WRITTEN REQUEST: Copy all of the material exactly. Pictures are not to appear in the copy.

SOURCE MATERIAL:
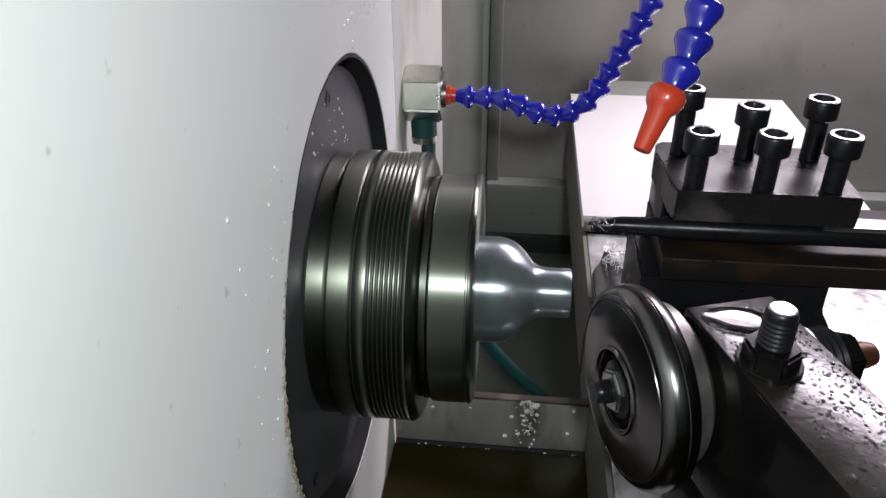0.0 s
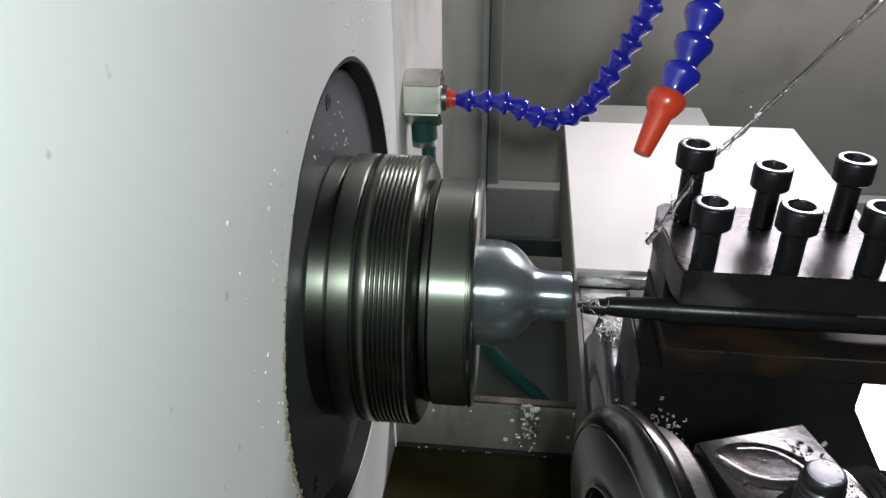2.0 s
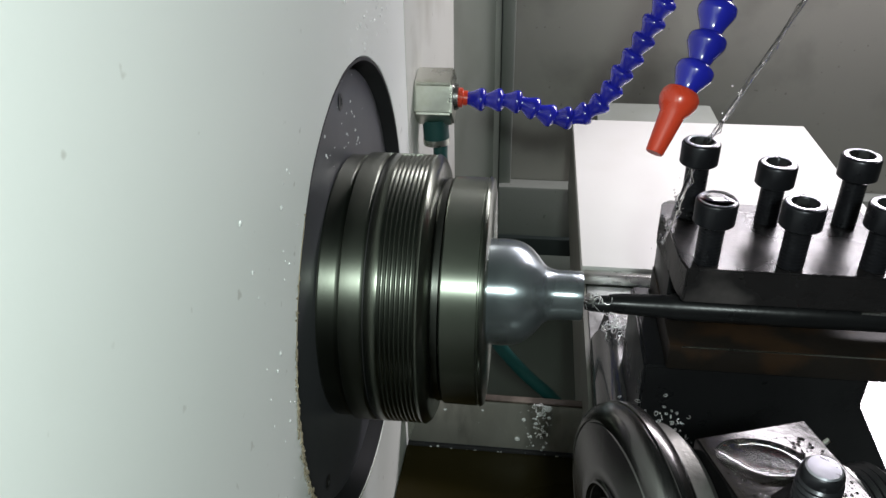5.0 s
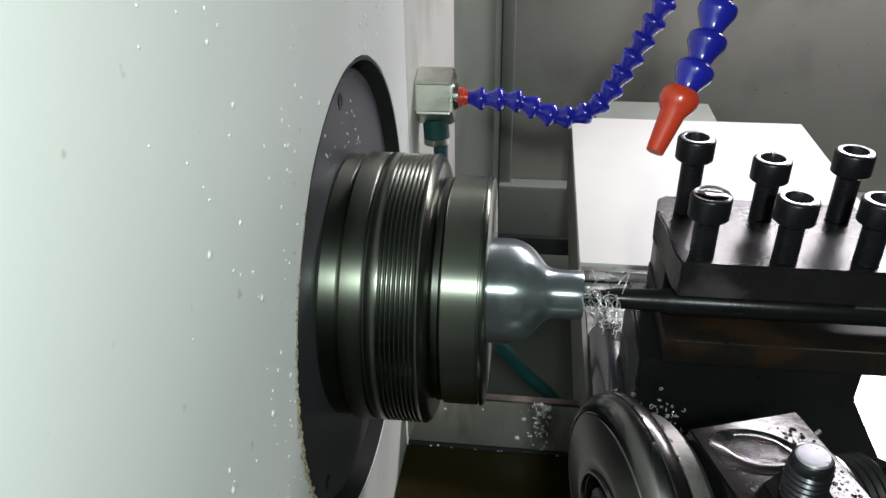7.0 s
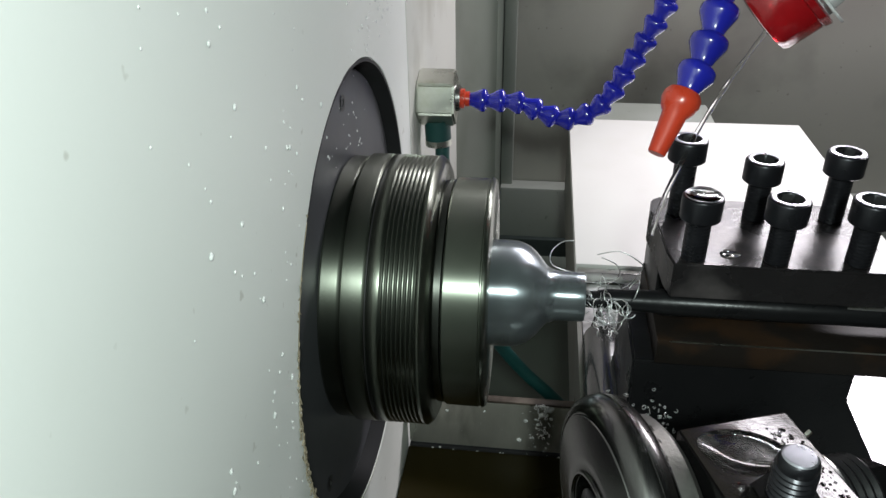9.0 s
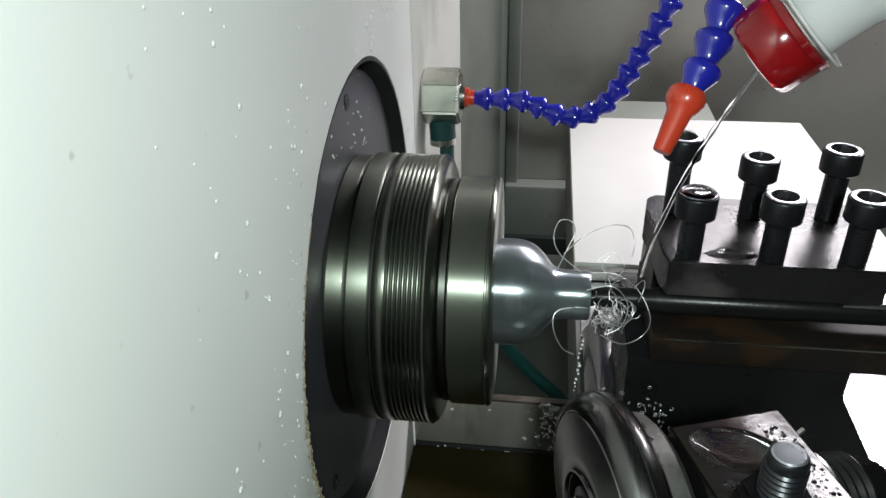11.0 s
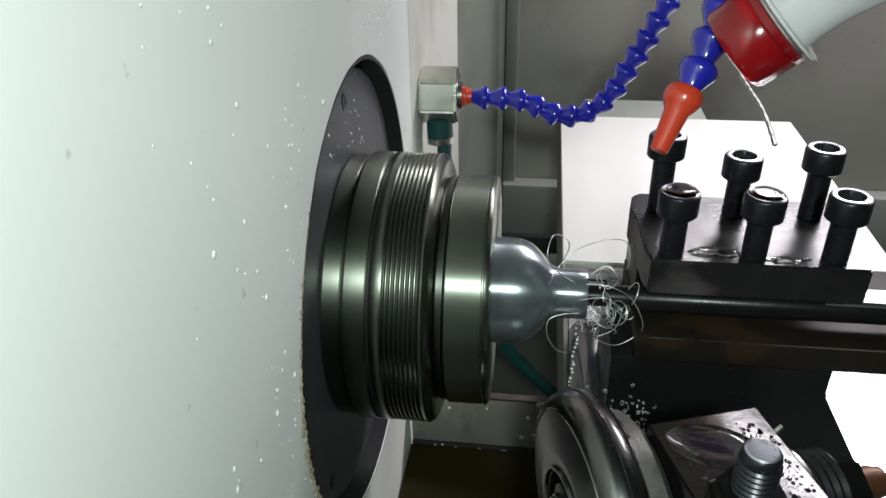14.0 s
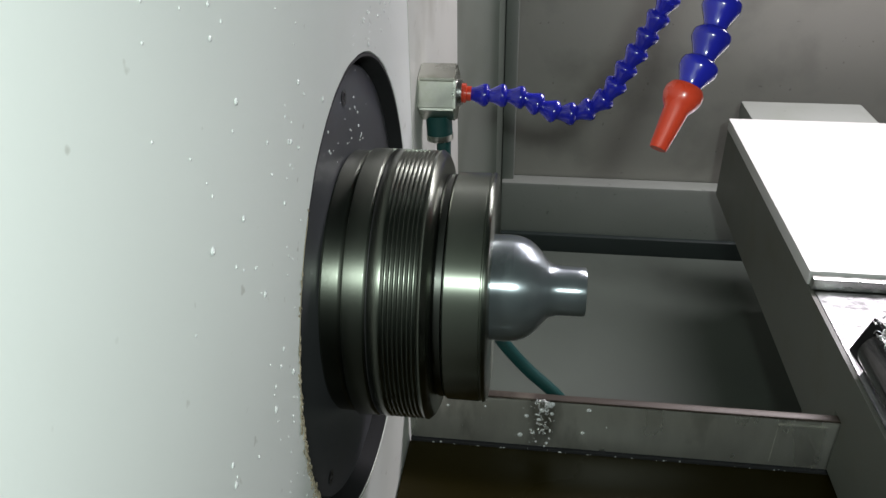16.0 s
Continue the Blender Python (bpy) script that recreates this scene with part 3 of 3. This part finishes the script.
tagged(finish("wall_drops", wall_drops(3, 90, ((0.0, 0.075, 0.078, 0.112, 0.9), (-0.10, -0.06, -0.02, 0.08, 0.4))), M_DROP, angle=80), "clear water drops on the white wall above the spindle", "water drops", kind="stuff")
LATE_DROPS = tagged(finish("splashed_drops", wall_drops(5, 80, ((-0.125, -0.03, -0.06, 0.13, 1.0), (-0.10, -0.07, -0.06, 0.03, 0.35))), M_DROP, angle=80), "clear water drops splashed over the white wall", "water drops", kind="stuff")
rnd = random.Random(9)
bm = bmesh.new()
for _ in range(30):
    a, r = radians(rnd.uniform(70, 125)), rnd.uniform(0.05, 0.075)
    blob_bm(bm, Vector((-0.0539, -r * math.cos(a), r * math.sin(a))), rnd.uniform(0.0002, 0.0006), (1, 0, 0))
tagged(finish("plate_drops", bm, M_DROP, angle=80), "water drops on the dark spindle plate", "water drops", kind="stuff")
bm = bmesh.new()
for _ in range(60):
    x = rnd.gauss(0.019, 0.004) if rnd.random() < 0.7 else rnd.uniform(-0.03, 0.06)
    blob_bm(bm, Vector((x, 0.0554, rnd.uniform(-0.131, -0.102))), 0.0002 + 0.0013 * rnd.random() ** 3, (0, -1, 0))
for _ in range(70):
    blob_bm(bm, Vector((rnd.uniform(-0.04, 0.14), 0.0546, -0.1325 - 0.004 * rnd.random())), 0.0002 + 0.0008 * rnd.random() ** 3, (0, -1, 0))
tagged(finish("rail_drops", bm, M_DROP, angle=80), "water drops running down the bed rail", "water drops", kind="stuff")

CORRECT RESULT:
0.0 s
2.0 s
5.0 s
7.0 s
9.0 s
11.0 s
14.0 s
16.0 s
Continue the Blender Python (bpy) script that recreates this scene with part 3 of 3. This part finishes the script.
tagged(finish("wall_drops", wall_drops(3, 90, ((0.0, 0.075, 0.078, 0.112, 0.9), (-0.10, -0.06, -0.02, 0.08, 0.4))), M_DROP, angle=80), "clear water drops on the white wall above the spindle", "water drops", kind="stuff")
LATE_DROPS = tagged(finish("splashed_drops", wall_drops(5, 80, ((-0.125, -0.03, -0.06, 0.13, 1.0), (-0.10, -0.07, -0.06, 0.03, 0.35))), M_DROP, angle=80), "clear water drops splashed over the white wall", "water drops", kind="stuff")
rnd = random.Random(9)
bm = bmesh.new()
for _ in range(30):
    a, r = radians(rnd.uniform(70, 125)), rnd.uniform(0.05, 0.075)
    blob_bm(bm, Vector((-0.0539, -r * math.cos(a), r * math.sin(a))), rnd.uniform(0.0002, 0.0006), (1, 0, 0))
tagged(finish("plate_drops", bm, M_DROP, angle=80), "water drops on the dark spindle plate", "water drops", kind="stuff")
bm = bmesh.new()
for _ in range(60):
    x = rnd.gauss(0.019, 0.004) if rnd.random() < 0.7 else rnd.uniform(-0.03, 0.06)
    blob_bm(bm, Vector((x, 0.0554, rnd.uniform(-0.131, -0.102))), 0.0002 + 0.0013 * rnd.random() ** 3, (0, -1, 0))
for _ in range(70):
    blob_bm(bm, Vector((rnd.uniform(-0.04, 0.14), 0.0546, -0.1325 - 0.004 * rnd.random())), 0.0002 + 0.0008 * rnd.random() ** 3, (0, -1, 0))
tagged(finish("rail_drops", bm, M_DROP, angle=80), "water drops running down the bed rail", "water drops", kind="stuff")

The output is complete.